# [SUPPLIED DATA]
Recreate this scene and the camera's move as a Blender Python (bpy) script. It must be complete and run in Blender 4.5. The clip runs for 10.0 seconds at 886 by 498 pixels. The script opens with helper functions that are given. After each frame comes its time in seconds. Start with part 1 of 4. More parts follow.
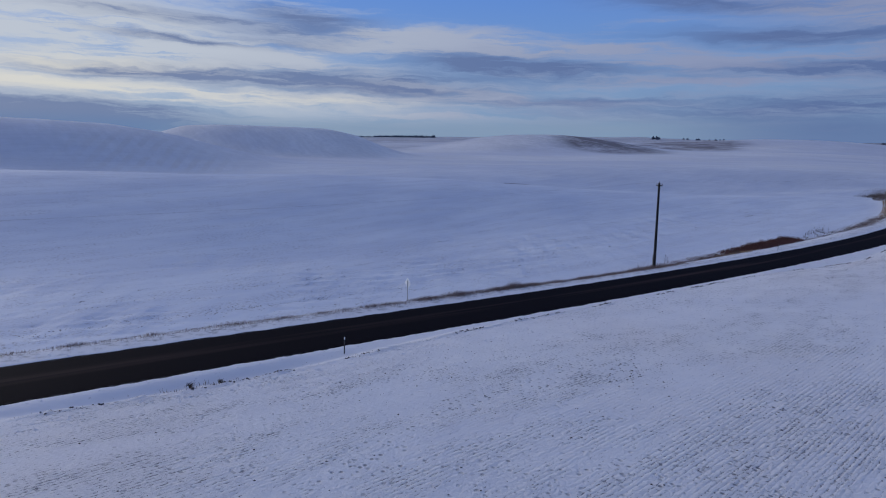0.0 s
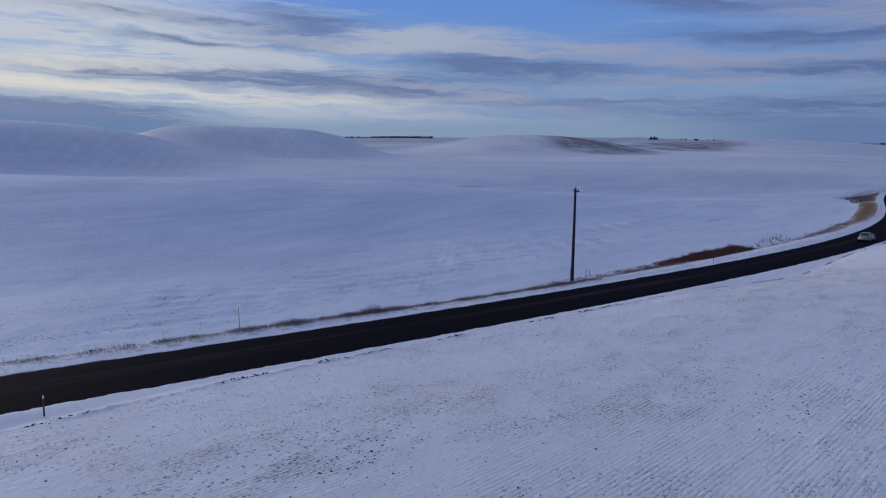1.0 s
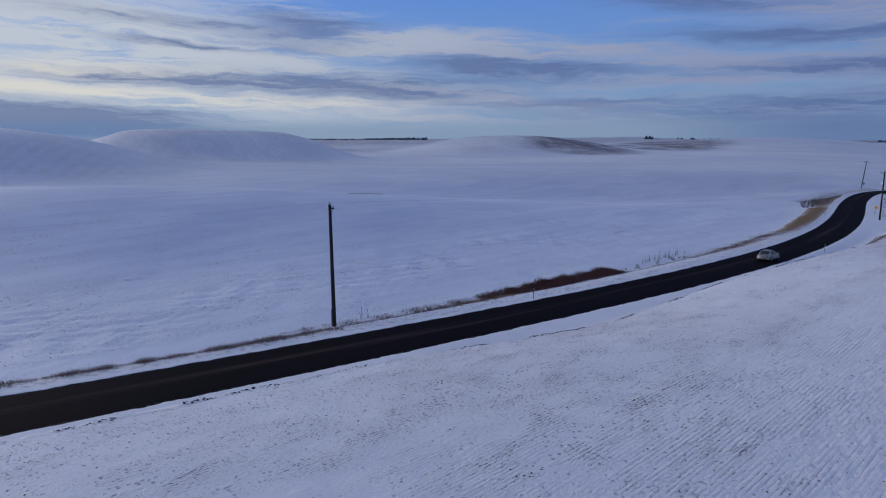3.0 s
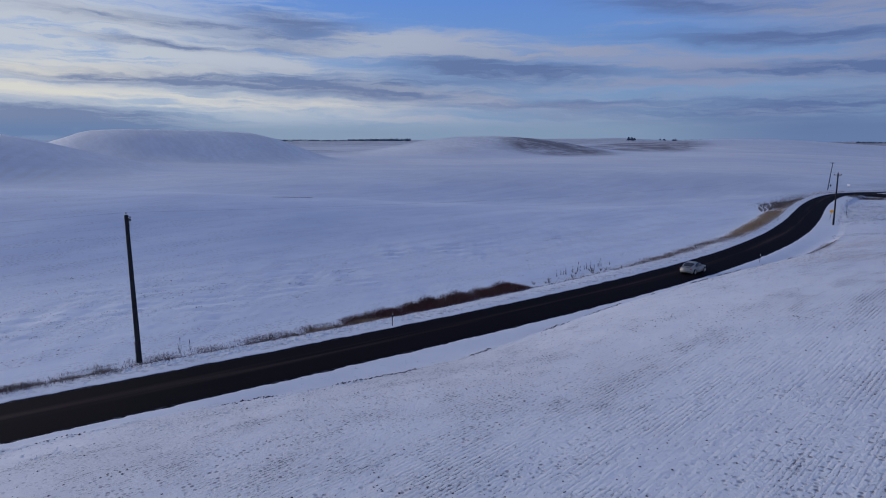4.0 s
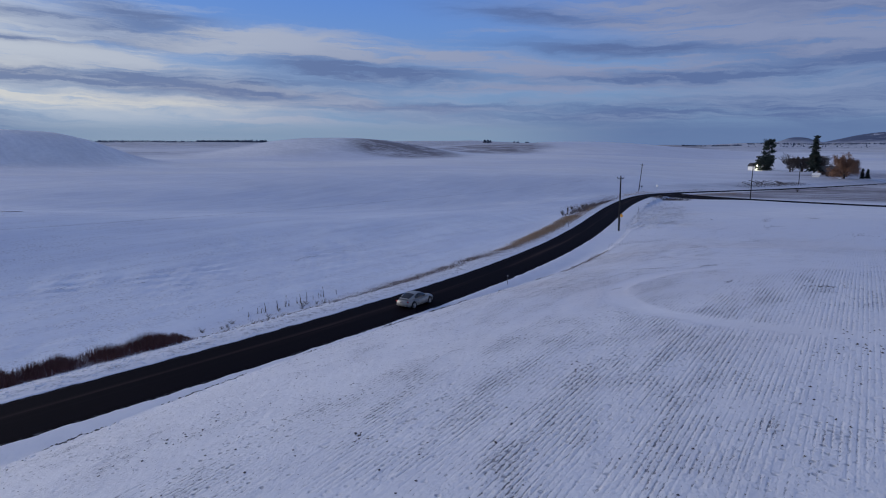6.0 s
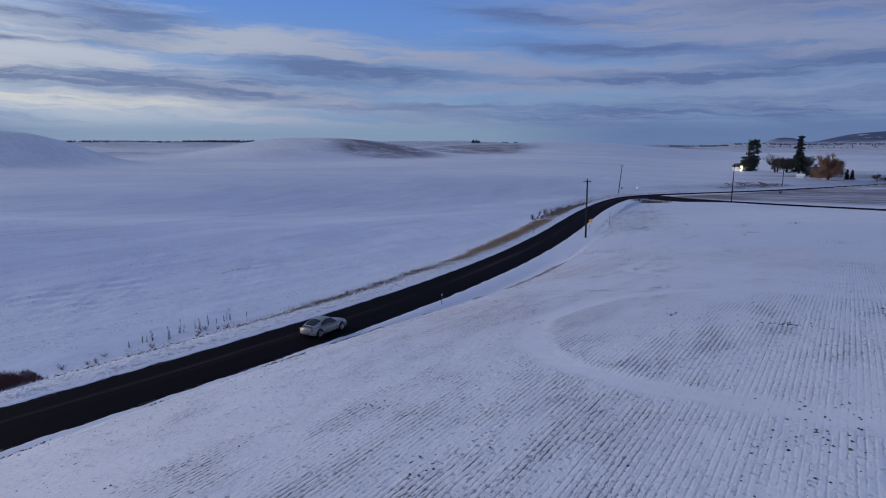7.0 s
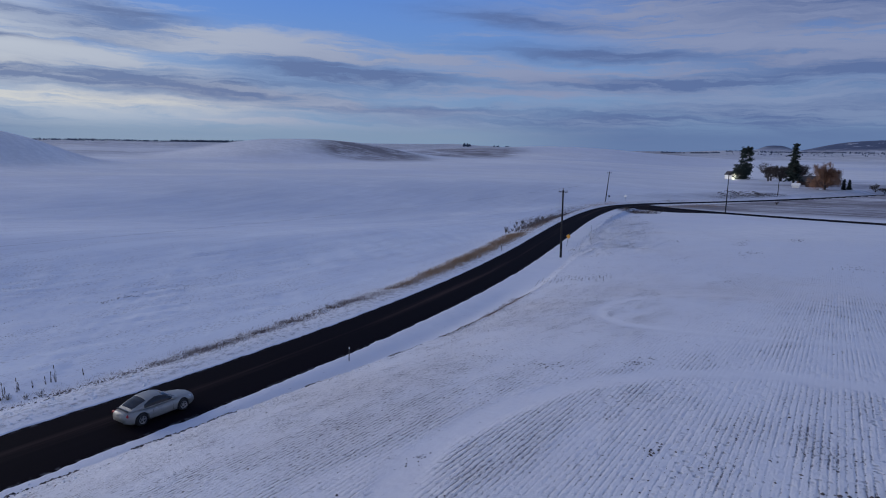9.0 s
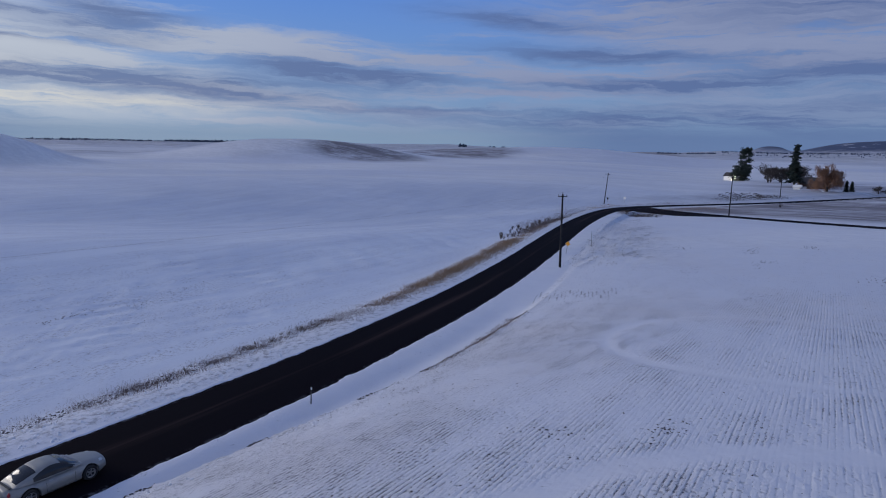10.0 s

# [SHORT PROBLEM]
Output the data above without changes, apart from leaving out the pictures.

# [TASK SOLUTION]
Recreate this scene and the camera's move as a Blender Python (bpy) script. It must be complete and run in Blender 4.5. The clip runs for 10.0 seconds at 886 by 498 pixels. The script opens with helper functions that are given. After each frame comes its time in seconds. Start with part 1 of 4. More parts follow.
0.0 s
1.0 s
3.0 s
4.0 s
6.0 s
7.0 s
9.0 s
10.0 s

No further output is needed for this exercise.